You appear to be running in JupyterLab (or JavaScript failed to load for some other reason). You need to install the 3dmol extension:
jupyter labextension install jupyterlab_3dmol

Now invert one of the stereocenters to create the stereoisomer which can’t actually exist as a stable structure.
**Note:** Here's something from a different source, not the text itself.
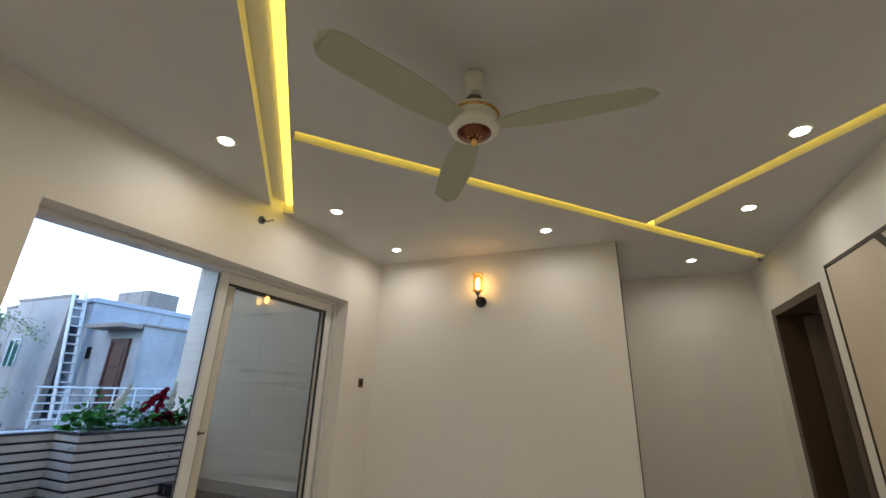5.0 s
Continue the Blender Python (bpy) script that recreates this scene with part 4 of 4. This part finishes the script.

Imagine inverting one of the chiral centers in the above molecule and you will see the problem: we’d have to point the attached halogen into the center of the cage.

bad_m = Chem.MolFromSmiles('C1C[C@]2(F)CC[C@]1(Cl)C2')
bad_m

Try creating a conformer for that:

bad_mh = Chem.AddHs(bad_m)
ps = rdDistGeom.ETKDGv3()
ps.randomSeed = 0xf00d
rdDistGeom.EmbedMolecule(bad_mh,ps)
-1

The new functionality allows us to keep track of why the embedding failed:

ps.trackFailures = True
print(rdDistGeom.EmbedMolecule(bad_mh,ps))
counts = ps.GetFailureCounts()
counts
-1
(7, 11, 30, 0, 0, 0, 142, 0, 0, 0)

Here’s a quick loop over all the failure causes to see where the problems were:

def print_failure_causes(counts):
    for i,k in enumerate(rdDistGeom.EmbedFailureCauses.names):
        print(k,counts[i])
    # in v2022.03.1 two names are missing from `rdDistGeom.EmbedFailureCauses`:
    print('LINEAR_DOUBLE_BOND',counts[i+1])
    print('BAD_DOUBLE_BOND_STEREO',counts[i+2])    
print_failure_causes(counts)
INITIAL_COORDS 7
FIRST_MINIMIZATION 11
CHECK_TETRAHEDRAL_CENTERS 30
CHECK_CHIRAL_CENTERS 0
MINIMIZE_FOURTH_DIMENSION 0
ETK_MINIMIZATION 0
FINAL_CHIRAL_BOUNDS 142
FINAL_CENTER_IN_VOLUME 0
LINEAR_DOUBLE_BOND 0
BAD_DOUBLE_BOND_STEREO 0

Here’s what the individual failures mean:

Just for comparison, the starting molecule had no failures:

ps.trackFailures = True
print(rdDistGeom.EmbedMolecule(mh,ps))
counts = ps.GetFailureCounts()
counts
0
(0, 0, 0, 0, 0, 0, 0, 0, 0, 0)

Let’s try a more complicated molecule from ChEMBL; specified bond stereochemistry in macrocycles can also make conformer generation challenging.

m = Chem.MolFromSmiles(r'COc1cc(O)c2CSC[C@H](\N=C(/S)\CCC[C@@H](CO)OC(=O)c2c1C)c3onc(C)n3')
m

mh = Chem.AddHs(m)
ps = rdDistGeom.ETKDGv3()
ps.randomSeed = 0xbadd06
ps.trackFailures = True
print(rdDistGeom.EmbedMolecule(mh,ps))
print_failure_causes(ps.GetFailureCounts())
0
INITIAL_COORDS 2
FIRST_MINIMIZATION 0
CHECK_TETRAHEDRAL_CENTERS 0
CHECK_CHIRAL_CENTERS 0
MINIMIZE_FOURTH_DIMENSION 0
ETK_MINIMIZATION 0
FINAL_CHIRAL_BOUNDS 0
FINAL_CENTER_IN_VOLUME 0
LINEAR_DOUBLE_BOND 3
BAD_DOUBLE_BOND_STEREO 4

Here we did get a conformer, but there were some rejected conformers along the way. The double-bond-related failures indicate that the code had some problems with the ring double bond with specified stereochemistry.